Because this is a slim little volume, too short to really deliver on the substantial promises it makes. Many of the explanations felt rushed to me. There are just one or two examples for each explanation, where four or five would be far more useful. And the exercises are too few and not always very well conceived.
So it's a great concept and a good book, but it could definitely be improved. Mostly it needs to fatten up. A future edition, with twice as many examples and exercises would be heartily appreciated.
anthing BUT basic Apr 17, 2007
I bought this book in order to prepare myself to take the JLPT4 exam. And, well, I was in for a shock. The title is nothing if not misleading. The grammar covered DOES NOT focus on what you would expect to be basic material. Of the hundred odd "connections" that the author has chosen, only a handful are JLPT4, and the other half are split between JLPT3 and JLPT2. Other cons are that the language of the author is of a very wordy and academic nature, so the explanations seem more complex than clear or concise! And, contrary to the premise that much of this book is aimed at beginners, in the majority of cases the author clearly expects readers to already have a grasp of intermediate grammar, thus leaving far too many things improperly explained, skimmed over, or even lacking in any explanation at all.
However, this is not to say that this book is a waste of good paper. If you are of an intermediate-higher level (read: higher JLPT3 and above) it can come in quite useful, because it at least alerted me to a lot of aspects many other grammar books did not even touch on, even though it failed to explain many of these in detail.
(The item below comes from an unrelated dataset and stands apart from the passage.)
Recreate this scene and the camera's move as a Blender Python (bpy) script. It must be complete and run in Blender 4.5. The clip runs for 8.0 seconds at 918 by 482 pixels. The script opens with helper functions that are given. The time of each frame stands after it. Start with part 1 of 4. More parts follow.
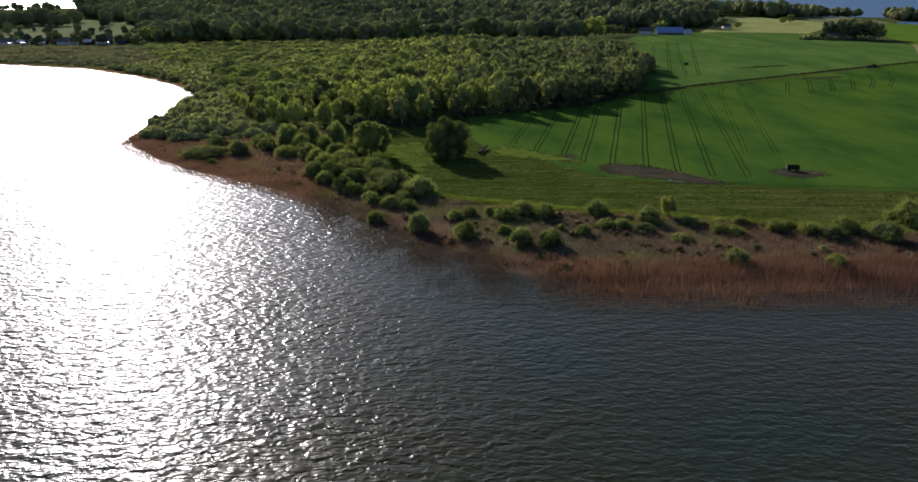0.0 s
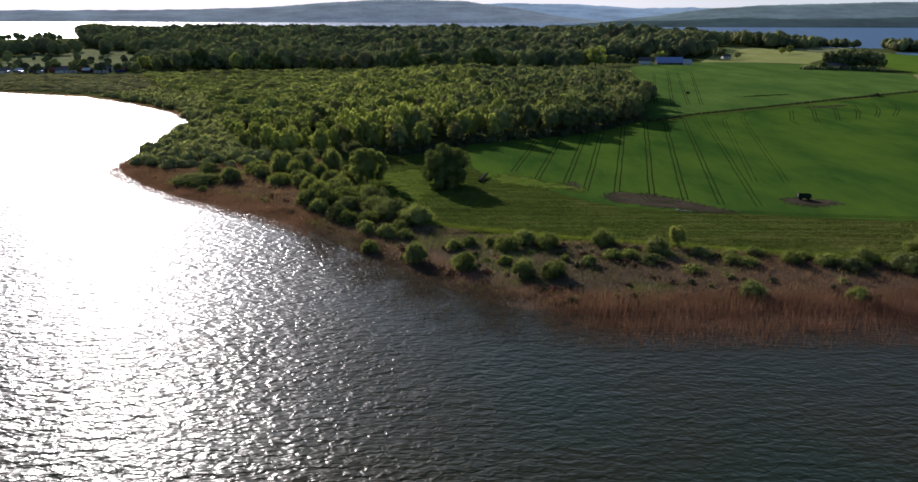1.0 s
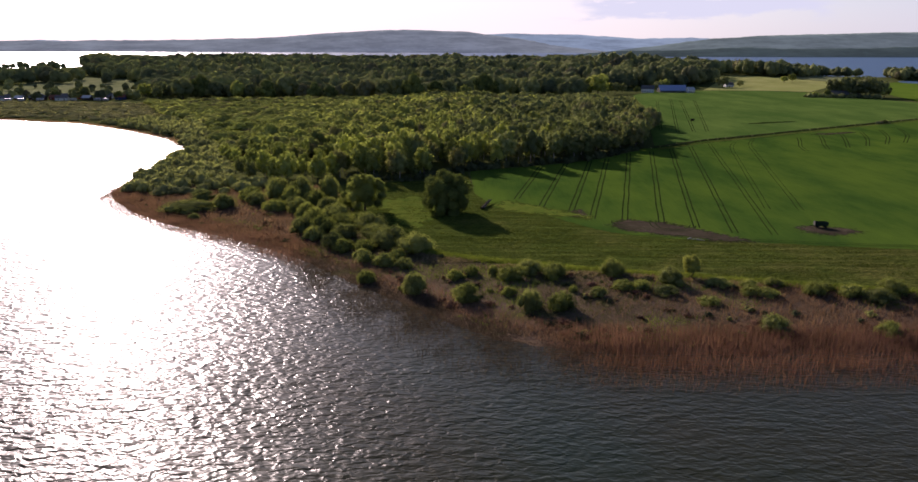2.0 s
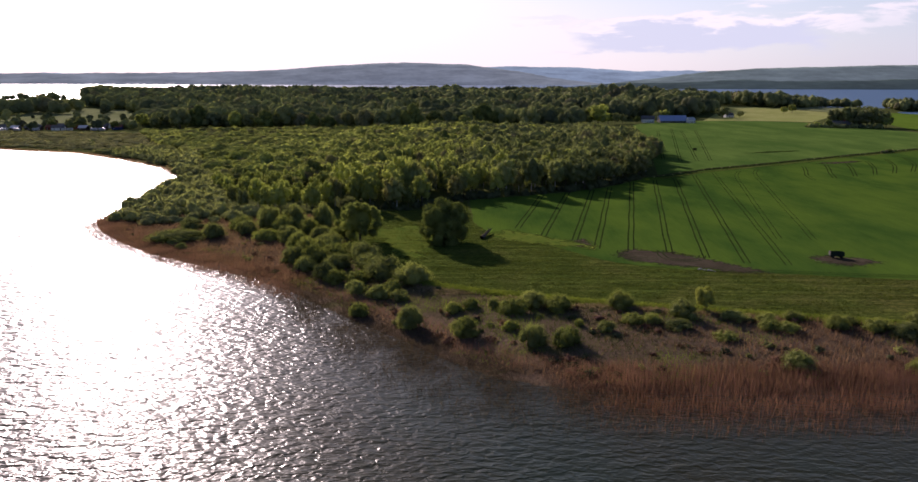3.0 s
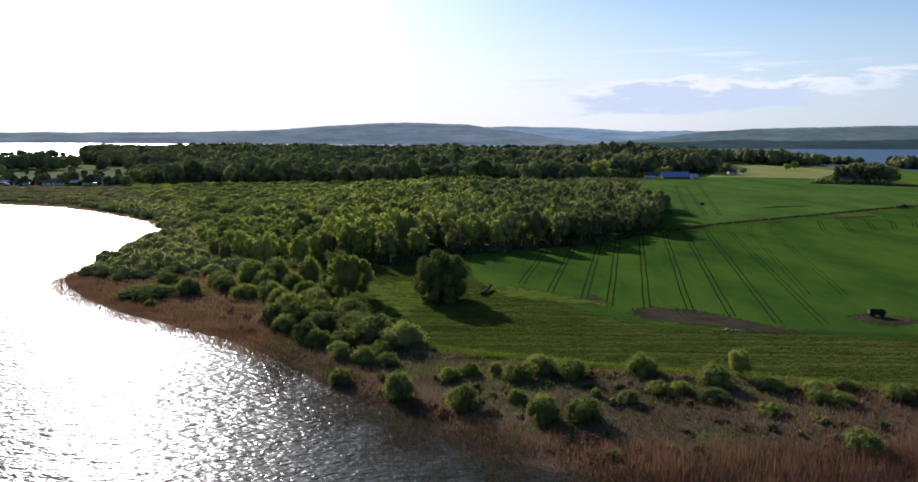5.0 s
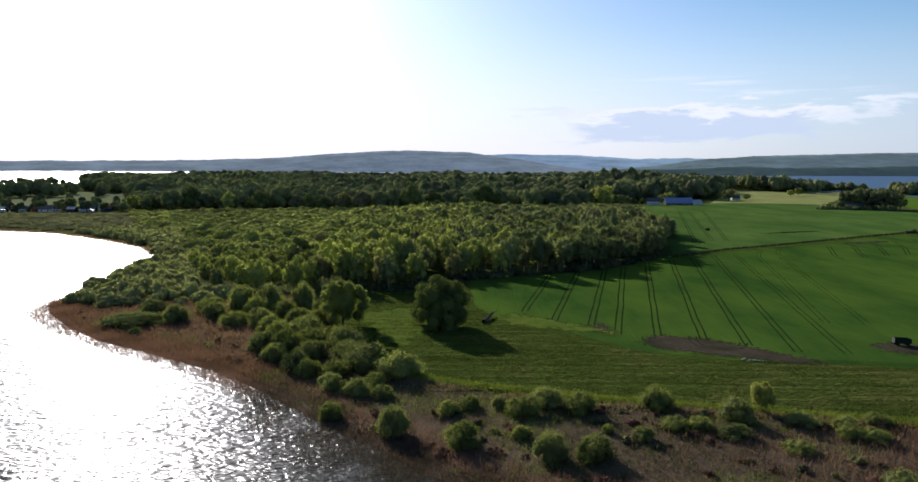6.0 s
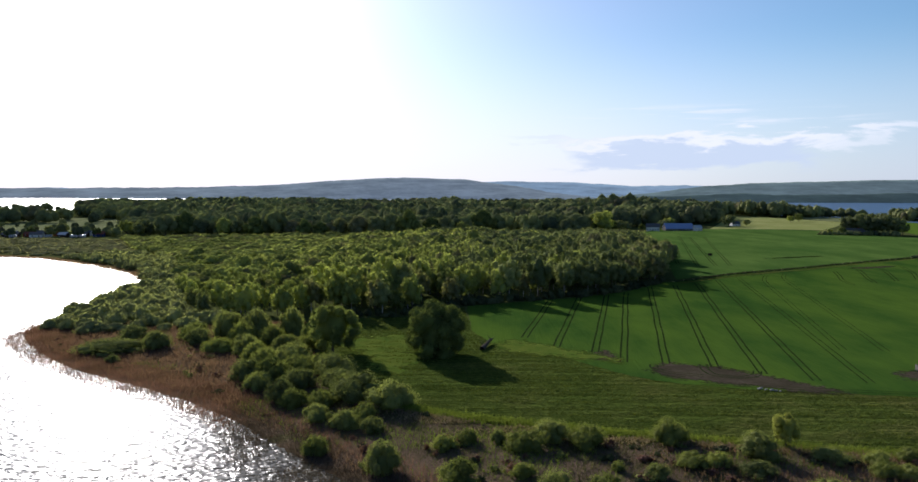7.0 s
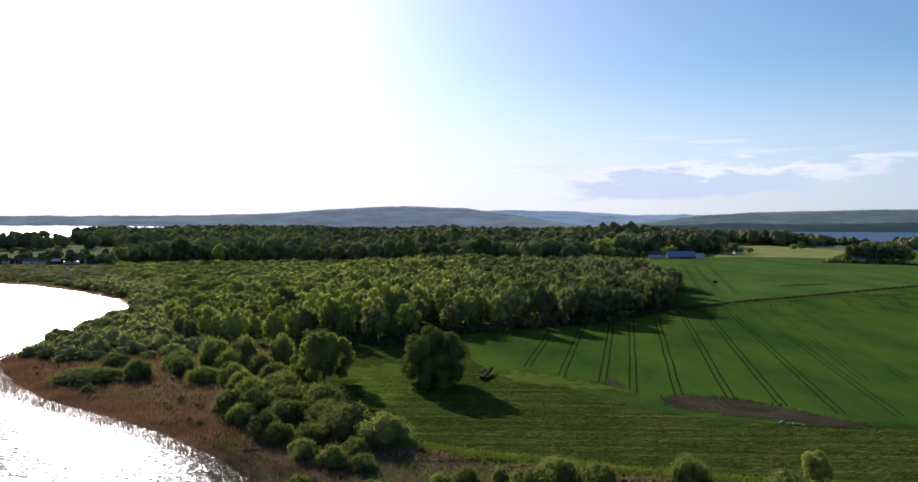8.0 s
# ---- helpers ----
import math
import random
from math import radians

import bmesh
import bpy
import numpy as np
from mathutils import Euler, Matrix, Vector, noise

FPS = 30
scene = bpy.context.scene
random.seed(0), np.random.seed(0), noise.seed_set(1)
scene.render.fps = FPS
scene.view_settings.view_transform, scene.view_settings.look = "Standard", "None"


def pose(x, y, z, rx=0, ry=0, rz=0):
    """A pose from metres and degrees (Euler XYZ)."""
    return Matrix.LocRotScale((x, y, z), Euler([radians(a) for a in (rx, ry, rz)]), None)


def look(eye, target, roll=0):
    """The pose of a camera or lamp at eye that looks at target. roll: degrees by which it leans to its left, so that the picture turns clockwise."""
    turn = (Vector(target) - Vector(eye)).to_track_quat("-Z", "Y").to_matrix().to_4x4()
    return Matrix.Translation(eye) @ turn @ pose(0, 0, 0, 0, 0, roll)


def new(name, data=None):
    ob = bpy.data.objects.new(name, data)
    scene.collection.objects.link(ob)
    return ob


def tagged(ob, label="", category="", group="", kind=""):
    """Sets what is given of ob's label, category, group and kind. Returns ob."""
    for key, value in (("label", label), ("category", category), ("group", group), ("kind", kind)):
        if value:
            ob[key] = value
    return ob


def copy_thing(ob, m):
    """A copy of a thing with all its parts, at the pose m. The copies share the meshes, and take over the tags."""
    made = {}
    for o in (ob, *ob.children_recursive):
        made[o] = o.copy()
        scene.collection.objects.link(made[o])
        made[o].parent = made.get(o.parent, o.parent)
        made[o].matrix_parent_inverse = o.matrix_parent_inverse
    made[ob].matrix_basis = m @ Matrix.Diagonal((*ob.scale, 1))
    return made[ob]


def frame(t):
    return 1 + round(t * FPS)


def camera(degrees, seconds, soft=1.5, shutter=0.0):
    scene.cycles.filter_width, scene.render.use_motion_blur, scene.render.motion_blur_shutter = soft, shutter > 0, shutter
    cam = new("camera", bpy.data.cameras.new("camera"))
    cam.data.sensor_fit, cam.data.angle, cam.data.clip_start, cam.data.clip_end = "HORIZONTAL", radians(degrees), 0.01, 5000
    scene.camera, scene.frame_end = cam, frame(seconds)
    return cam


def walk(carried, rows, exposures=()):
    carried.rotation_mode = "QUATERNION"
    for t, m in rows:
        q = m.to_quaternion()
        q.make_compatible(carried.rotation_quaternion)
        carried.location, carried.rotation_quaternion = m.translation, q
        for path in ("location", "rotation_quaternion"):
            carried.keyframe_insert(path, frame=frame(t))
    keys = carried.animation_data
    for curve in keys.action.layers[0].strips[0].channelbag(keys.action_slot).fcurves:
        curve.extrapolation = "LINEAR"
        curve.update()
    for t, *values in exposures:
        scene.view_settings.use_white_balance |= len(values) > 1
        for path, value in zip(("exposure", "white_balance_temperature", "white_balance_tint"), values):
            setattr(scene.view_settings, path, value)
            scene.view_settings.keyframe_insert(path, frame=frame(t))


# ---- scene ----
cam = camera(64.0, 8.0)
PATH = [
    (0, (0.75, -7.18, 68.51), (0.65, -3.61, 67.23), 0),
    (0.5, (0.72, -2.1, 67.08), (0.62, 1.5, 65.87), 0.1),
    (1, (0.69, 2.78, 65.54), (0.59, 6.41, 64.4), 0.1),
    (1.5, (0.58, 8.12, 64.11), (0.47, 11.76, 63.04), 0.1),
    (3, (0.49, 24.24, 59.6), (0.38, 27.94, 58.76), 0.1),
    (3.5, (0.48, 29.83, 58.08), (0.37, 33.55, 57.31), 0.1),
    (4, (0.46, 35.35, 56.64), (0.35, 39.08, 55.94), 0.2),
    (4.5, (0.44, 40.96, 55.17), (0.33, 44.71, 54.55), 0.2),
    (6, (0.44, 56.97, 51.53), (0.32, 60.74, 51.13), 0.1),
    (6.5, (0.44, 62.58, 50.18), (0.32, 66.37, 49.85), 0.1),
    (7, (0.48, 67.73, 48.95), (0.37, 71.52, 48.69), 0.1),
    (7.5, (0.48, 72.97, 47.79), (0.36, 76.76, 47.61), 0.1),
    (8, (0.37, 78.43, 46.62), (0.26, 82.22, 46.51), 0.2),
]
walk(cam, [(t, look(eye, target, roll)) for t, eye, target, roll in PATH],
     [(0, 0.44, 5950, 18), (1.1, 0.44, 5950, 18), (1.6, 0.49, 6450, 28), (2.2, 0.49, 6550, 33), (2.9, 0.48, 6500, 33), (3.1, 0.48, 6450, 31), (3.6, 0.45, 6200, 22), (4.2, 0.44, 5950, 17), (6, 0.44, 5900, 15), (8, 0.44, 5900, 15)])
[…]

And if you're a beginner, consider it for future reference, but don't be in any hurry to buy it.
If you have a certain backround- it's a nice book Nov 4, 2006
The field of language books and Japanese language in particular, is as enormous as can be. It's important to know where to start, and how to accumulate information in order to make a steady move forward while learning any language. This book, though trying to give you as much general information about the language as possible, is not for beginners. If you want some real basic Japanese, try any Kodansha book or any other college students book that will give you the right start. Although not for beginners as I said, it's a very handy book for the more experienced Japanese learner, and will give you bunds of information that'll make your language familiarity better. Again, a book not to start from, but a great supplementary didactic tool for the advanced user.
Clear and In-Depth! Nov 13, 2005
This is a great book for beginning/intermediate Japanese students. It describes the usage of particles, select verb phrases, and common sentence patterns very thoroughly, especially where appropriate context is required. Instead of just saying "A kara, B" means "because of A, B", this book delves into the complexities of kara implying direct cause and effect, even blame.
As for the use of romanji, it's annoying and ill-suited to a book that is not for absolute beginners. However, in a way it's also better than furigana because it's easier to practice reading kanji. I find that I've developed the annoyingly lazy habit of just reading furigana even if I know the kanji.
All in all, a great supplemental text!!
I love this book Mar 11, 2005
This is a very good book for beginners, but you still have to sit down and practice the basics with it... it's very good.